Therapeutic proteins provide effective treatments for numerous human diseases and medical conditions, such as diabetes, anemia, and cancer. Utilization of a protein as a therapeutic agent requires preservation of the native protein structure since any degradation of this structure can lead to a reduction in therapeutic efficacy and can cause toxic side effects. This requirement poses a daunting challenge since proteins are only marginally stable and are susceptible to numerous forms of chemical and physical degradation. Coupling the marginal stability of proteins with the deleterious effects of degradation underscores the need for a cogent methodology to use when developing a therapeutic protein product.
The central objective of this dissertation is to develop and apply a more rational approach to protein formulation development that addresses one of the many protein degradation pathways: surface-nucleated protein aggregation. To accomplish this objective, we use recent advances in protein and colloid chemistry, as well as well-established principles in solution thermodynamics, physical chemistry, and reaction kinetics to gain both qualitative and quantitative insight into the factors involved in the aggregation process. Since the nucleation-dependent aggregation process can be either homogeneous or heterogeneous, we account for both types of aggregation in our work.
We investigate homogeneous nucleated aggregation using two insulin analogues, biosynthetic human insulin and lispro insulin, as model proteins. We show that the aggregation of each protein follows a nucleation growth process where native insulin molecules irreversibly assemble to form long, fibril aggregates. Furthermore, we demonstrate how a difference in the propensity of the insulin molecules to reversibly self-associate affects the irreversible aggregation process.
In order to investigate heterogeneous nucleated aggregation, we use the silicone oil found in medical syringes to induce the aggregation of four model proteins; lysozyme, bovine serum albumin, abatacept, and trastuzumab. To quantify the amount of silicon oil-induced protein aggregation with common techniques, we utilize a silicone oil-in-aqueous solution emulsion. Results indicate a constant amount of aggregation over a two week period for all four proteins. The extent of aggregation decreases or increases in the presence of surfactants or sodium chloride, respectively. We demonstrate that silicone oil-induced aggregation is protein independent with the exception of lysozyme, which appears to undergo a bridging flocculation phenomenon.

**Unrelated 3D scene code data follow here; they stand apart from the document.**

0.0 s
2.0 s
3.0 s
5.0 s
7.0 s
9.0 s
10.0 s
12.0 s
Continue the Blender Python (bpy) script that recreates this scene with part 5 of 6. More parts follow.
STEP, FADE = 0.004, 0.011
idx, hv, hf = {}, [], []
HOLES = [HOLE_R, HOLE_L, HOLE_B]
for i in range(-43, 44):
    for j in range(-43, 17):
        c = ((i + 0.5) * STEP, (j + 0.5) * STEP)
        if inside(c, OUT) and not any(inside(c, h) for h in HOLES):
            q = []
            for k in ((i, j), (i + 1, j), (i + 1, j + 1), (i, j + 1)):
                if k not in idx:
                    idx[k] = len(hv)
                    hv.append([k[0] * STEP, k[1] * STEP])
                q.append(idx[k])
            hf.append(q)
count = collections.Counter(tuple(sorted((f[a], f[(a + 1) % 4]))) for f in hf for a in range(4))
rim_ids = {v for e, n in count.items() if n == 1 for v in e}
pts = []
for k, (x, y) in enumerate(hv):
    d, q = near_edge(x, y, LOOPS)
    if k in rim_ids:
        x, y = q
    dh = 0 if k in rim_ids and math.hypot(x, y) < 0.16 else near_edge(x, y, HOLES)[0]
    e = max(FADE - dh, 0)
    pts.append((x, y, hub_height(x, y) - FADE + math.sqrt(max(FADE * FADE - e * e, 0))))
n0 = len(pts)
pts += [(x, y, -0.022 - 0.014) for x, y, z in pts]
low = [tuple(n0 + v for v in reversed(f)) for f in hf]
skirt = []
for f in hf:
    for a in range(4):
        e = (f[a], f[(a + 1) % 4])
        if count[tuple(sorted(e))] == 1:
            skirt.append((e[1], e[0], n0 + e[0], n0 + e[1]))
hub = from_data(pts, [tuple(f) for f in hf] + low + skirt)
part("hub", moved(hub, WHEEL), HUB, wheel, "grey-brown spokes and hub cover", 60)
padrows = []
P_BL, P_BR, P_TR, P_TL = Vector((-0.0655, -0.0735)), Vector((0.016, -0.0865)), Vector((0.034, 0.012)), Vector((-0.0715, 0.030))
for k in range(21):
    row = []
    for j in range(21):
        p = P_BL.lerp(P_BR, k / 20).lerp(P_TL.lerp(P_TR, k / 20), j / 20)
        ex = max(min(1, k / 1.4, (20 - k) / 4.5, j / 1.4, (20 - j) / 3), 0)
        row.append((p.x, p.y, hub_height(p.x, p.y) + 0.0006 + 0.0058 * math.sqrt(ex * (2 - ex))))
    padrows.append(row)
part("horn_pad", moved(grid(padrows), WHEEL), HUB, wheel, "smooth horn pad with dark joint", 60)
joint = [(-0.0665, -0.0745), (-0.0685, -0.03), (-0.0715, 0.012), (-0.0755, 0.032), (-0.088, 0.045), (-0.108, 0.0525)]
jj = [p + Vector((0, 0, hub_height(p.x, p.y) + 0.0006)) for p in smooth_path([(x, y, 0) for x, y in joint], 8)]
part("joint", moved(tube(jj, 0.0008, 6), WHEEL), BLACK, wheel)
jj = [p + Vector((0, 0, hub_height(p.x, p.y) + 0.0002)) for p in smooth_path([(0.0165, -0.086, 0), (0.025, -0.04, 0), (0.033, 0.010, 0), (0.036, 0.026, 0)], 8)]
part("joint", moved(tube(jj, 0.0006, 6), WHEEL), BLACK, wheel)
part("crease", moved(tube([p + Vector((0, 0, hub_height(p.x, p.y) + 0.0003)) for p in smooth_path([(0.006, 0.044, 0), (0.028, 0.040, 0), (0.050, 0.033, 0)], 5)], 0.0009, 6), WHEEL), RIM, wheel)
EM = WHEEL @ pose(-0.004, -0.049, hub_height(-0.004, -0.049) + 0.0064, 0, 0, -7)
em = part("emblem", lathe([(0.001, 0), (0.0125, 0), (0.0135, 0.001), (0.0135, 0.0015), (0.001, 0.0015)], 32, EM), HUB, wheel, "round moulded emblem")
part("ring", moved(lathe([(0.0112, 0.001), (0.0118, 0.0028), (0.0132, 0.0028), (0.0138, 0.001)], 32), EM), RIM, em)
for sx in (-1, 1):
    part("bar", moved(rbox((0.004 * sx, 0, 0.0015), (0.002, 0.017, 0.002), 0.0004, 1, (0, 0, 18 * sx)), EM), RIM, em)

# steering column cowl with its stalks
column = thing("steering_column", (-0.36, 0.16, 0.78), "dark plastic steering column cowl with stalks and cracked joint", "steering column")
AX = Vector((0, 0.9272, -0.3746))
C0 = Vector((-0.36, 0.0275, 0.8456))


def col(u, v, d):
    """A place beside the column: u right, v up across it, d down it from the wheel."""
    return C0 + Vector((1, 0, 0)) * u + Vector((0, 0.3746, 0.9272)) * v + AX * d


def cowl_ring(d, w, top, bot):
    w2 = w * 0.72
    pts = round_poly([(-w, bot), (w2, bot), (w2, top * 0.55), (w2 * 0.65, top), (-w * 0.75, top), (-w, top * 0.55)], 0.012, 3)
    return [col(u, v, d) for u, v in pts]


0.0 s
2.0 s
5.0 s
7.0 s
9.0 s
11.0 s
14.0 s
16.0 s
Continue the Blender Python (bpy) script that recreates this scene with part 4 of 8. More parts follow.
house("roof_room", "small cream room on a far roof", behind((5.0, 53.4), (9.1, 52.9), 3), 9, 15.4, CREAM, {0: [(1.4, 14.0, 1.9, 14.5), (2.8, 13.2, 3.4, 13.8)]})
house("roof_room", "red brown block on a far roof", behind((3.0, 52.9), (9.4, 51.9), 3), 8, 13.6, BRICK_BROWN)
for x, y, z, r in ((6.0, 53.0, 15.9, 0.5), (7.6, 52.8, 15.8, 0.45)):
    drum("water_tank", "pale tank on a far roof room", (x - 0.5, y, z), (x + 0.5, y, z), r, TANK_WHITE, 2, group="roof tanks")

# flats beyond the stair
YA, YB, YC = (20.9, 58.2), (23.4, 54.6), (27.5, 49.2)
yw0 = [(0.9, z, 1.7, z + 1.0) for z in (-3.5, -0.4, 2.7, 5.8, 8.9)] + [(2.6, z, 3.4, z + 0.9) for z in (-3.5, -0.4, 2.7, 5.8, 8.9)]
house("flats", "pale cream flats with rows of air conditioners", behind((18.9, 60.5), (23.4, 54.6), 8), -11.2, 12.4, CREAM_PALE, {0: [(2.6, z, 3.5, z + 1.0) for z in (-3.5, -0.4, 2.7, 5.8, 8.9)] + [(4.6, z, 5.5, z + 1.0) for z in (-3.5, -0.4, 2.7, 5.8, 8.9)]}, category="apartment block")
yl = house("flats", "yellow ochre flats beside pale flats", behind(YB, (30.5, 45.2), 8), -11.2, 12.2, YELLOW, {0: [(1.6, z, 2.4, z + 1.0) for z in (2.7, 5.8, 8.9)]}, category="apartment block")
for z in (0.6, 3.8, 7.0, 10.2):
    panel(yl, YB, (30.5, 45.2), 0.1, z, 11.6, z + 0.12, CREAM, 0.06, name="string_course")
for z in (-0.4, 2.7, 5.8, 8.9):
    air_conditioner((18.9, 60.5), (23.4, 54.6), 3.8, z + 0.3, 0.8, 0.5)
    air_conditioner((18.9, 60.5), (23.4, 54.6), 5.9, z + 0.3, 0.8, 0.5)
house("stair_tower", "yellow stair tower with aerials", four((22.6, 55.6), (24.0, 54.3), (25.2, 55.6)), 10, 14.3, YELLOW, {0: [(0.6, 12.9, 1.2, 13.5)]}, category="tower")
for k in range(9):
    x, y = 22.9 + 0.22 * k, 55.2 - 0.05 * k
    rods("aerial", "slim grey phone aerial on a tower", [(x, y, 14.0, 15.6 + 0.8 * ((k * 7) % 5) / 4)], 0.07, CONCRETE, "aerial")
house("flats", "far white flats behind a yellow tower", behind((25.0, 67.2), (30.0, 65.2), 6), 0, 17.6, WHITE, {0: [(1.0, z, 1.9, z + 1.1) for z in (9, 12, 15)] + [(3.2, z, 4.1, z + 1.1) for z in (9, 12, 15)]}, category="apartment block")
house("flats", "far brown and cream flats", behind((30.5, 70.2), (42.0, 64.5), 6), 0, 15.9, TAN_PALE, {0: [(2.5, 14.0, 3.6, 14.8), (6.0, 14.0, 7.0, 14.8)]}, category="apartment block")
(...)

The remainder of this dissertation involves the continuation of our investigation into heterogeneous nucleated aggregation. Our final objective is to determine the mechanism of silicone oil-induced aggregation using flow cytometry, a tool often used in cell biology but not typically used in the development of therapeutic protein formulations. Results indicate protein adsorption onto the silicone oil surface as the primary aggregation mechanism.